### What to produce
Please work out how many lines in the material contain "with" and give only that figure.
● ● ● ●
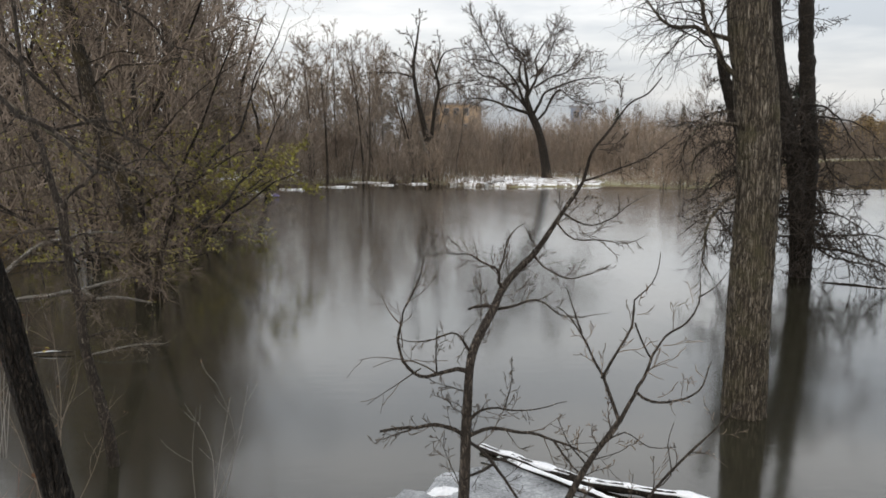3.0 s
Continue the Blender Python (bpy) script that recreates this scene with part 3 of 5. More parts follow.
# tall trunk standing in the water
built_tree("flooded_ash_tree", "tall straight grey-barked tree standing in water",
           [(2.22, 11.0, -0.6), (2.22, 11.0, 0.0), (2.22, 11.0, 1.2), (2.24, 11.0, 2.6), (2.16, 11.0, 3.6), (2.05, 11.0, 4.4), (1.9, 11.1, 7), (1.8, 11.2, 10), (1.9, 11.2, 13)],
           [0.235, 0.226, 0.212, 0.212, 0.21, 0.205, 0.17, 0.11, 0.03], BARK_WATER, 0.03, 41, crown(10, 0.5, 22, 9, -0.08, 0.3), TWIG_BLACK, 80, 0.03,
           limbs=[([(2.1, 11.0, 3.5), (1.8, 10.9, 3.75), (1.5, 10.8, 4.3), (1.35, 10.7, 5.2)], [0.03, 0.024, 0.018, 0.006]),
                  ([(2.05, 11.0, 3.9), (1.65, 11.0, 4.1), (1.2, 11.0, 4.2), (0.85, 11.0, 4.6)], [0.026, 0.02, 0.014, 0.005]),
                  ([(2.05, 10.95, 4.3), (1.75, 10.8, 4.8), (1.6, 10.7, 5.6)], [0.03, 0.022, 0.008])]
           + [([(2.064, 11.000, 3.142), (1.746, 10.900, 3.162), (1.500, 10.800, 3.084), (1.379, 10.800, 2.937), (1.352, 10.800, 2.757)], [0.022, 0.0167, 0.0128, 0.0093, 0.006]),
              ([(2.082, 11.000, 2.432), (1.796, 10.900, 2.319), (1.643, 10.800, 2.084), (1.617, 10.800, 1.838), (1.697, 10.800, 1.588)], [0.02, 0.0151, 0.0114, 0.0081, 0.005]),
              ([(2.101, 11.000, 2.927), (1.848, 11.100, 2.974), (1.659, 11.200, 2.851), (1.586, 11.200, 2.619)], [0.018, 0.0126, 0.0086, 0.005]),
              ([(2.109, 11.000, 2.618), (1.882, 10.900, 2.687), (1.664, 10.800, 2.584), (1.563, 10.800, 2.361)], [0.018, 0.0126, 0.0086, 0.005]),
              ([(2.059, 11.000, 3.325), (1.907, 11.200, 3.272), (1.715, 11.300, 3.215), (1.421, 11.400, 3.138)], [0.014, 0.0098, 0.0068, 0.004])])

# forked tree in the inlet
built_tree("forked_tree", "forked mossy tree rising from the flooded inlet",
           [(-6.28, 11.0, -0.5), (-6.28, 11.0, 0.0), (-6.28, 11.0, 0.75), (-6.41, 11.08, 1.1), (-6.58, 11.15, 1.55), (-6.88, 11.25, 2.26), (-7.2, 11.3, 3.0), (-7.55, 11.35, 3.95), (-8.0, 11.4, 6), (-8.2, 11.5, 8.5)],
           [0.15, 0.14, 0.138, 0.115, 0.102, 0.1, 0.096, 0.09, 0.06, 0.02], BARK_MOSS, 0.02, 51, crown(15, 0.46, 7, 5), TWIG_NEAR, 48, 0.025,
           limbs=[([(-6.28, 11.02, 0.75), (-6.26, 11.1, 1.2), (-6.19, 11.15, 1.6), (-6.1, 11.2, 2.15), (-6.04, 11.26, 2.95), (-6.1, 11.28, 3.25), (-6.24, 11.3, 3.45), (-6.05, 11.35, 3.9), (-5.8, 11.4, 5.5), (-5.6, 11.5, 7.5)],
                   [0.11, 0.1, 0.09, 0.085, 0.085, 0.088, 0.08, 0.06, 0.04, 0.012]),
                  ([(-6.28, 11.3, 3.45), (-6.45, 11.26, 3.34), (-6.62, 11.22, 3.36), (-6.7, 11.2, 3.42)], [0.05, 0.045, 0.04, 0.036]),
                  ([(-6.63, 11.22, 3.32), (-6.7, 11.2, 3.15), (-6.8, 11.2, 2.87), (-6.74, 11.2, 2.72), (-6.62, 11.18, 2.6), (-6.42, 11.15, 2.58), (-6.22, 11.1, 2.58)], [0.018, 0.015, 0.013, 0.011, 0.009, 0.007, 0.004])])

# twin trunks and the broken snag out in the river
built_tree("twin_trunk_tree", "dark twin-trunked tree with tangled drooping twigs standing in water",
           [(7.1, 20.15, -0.6), (7.1, 20.15, 0.0), (6.98, 20.1, 1.2), (6.82, 20.1, 2.5), (6.5, 20.1, 3.8), (6.22, 20.1, 5.3), (6.0, 20.1, 8), (5.9, 20.2, 12)],
           [0.25, 0.22, 0.19, 0.165, 0.15, 0.15, 0.12, 0.03], BARK_DARK, 0.03, 61, TANGLE, TWIG_BLACK, 32, 0.06,
           limbs=[([(7.12, 20.15, -0.2), (7.16, 20.15, 1.2), (7.17, 20.15, 2.6), (7.02, 20.15, 4.2), (6.92, 20.15, 5.9), (7.1, 20.2, 9), (7.3, 20.3, 12)], [0.2, 0.18, 0.17, 0.16, 0.15, 0.1, 0.03]),
                  ([(7.05, 20.1, 0.7), (7.9, 19.6, 0.6), (8.6, 19.3, 0.35), (9.2, 19.2, 0.3)], [0.03, 0.025, 0.018, 0.006])]
           + drooping(62, 7.1, 20.1, 46, 0.6, 4.0, 1.9), least=0.006)
snag = built_tree("broken_snag", "broken dead tree snag with a jagged top standing in water",
           [(6.73, 21.55, -0.6), (6.72, 21.5, 0.0), (6.62, 21.5, 1.0), (6.5, 21.45, 1.9), (6.22, 21.4, 2.9), (5.93, 21.4, 3.75), (5.66, 21.4, 4.5), (5.5, 21.4, 5.05)],
           [0.22, 0.2, 0.19, 0.17, 0.15, 0.14, 0.1, 0.02], BARK_DARK, 0.05, 71, TANGLE, TWIG_BLACK, 28, 0.06,
           limbs=drooping(72, 6.45, 21.45, 9, 1.2, 3.9, 1.6), least=0.006)
g = Geo()
g.box(6.1, 6.38, 21.15, 21.5, 0.62, 1.22)
nest = thing("nest_box", (6.24, 21.3, 0.62), "dark weathered wooden box fixed to the dead trunk", "nest box")
part("box", g, BARK_DARK, nest, smooth=False)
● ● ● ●
### Exercise response
3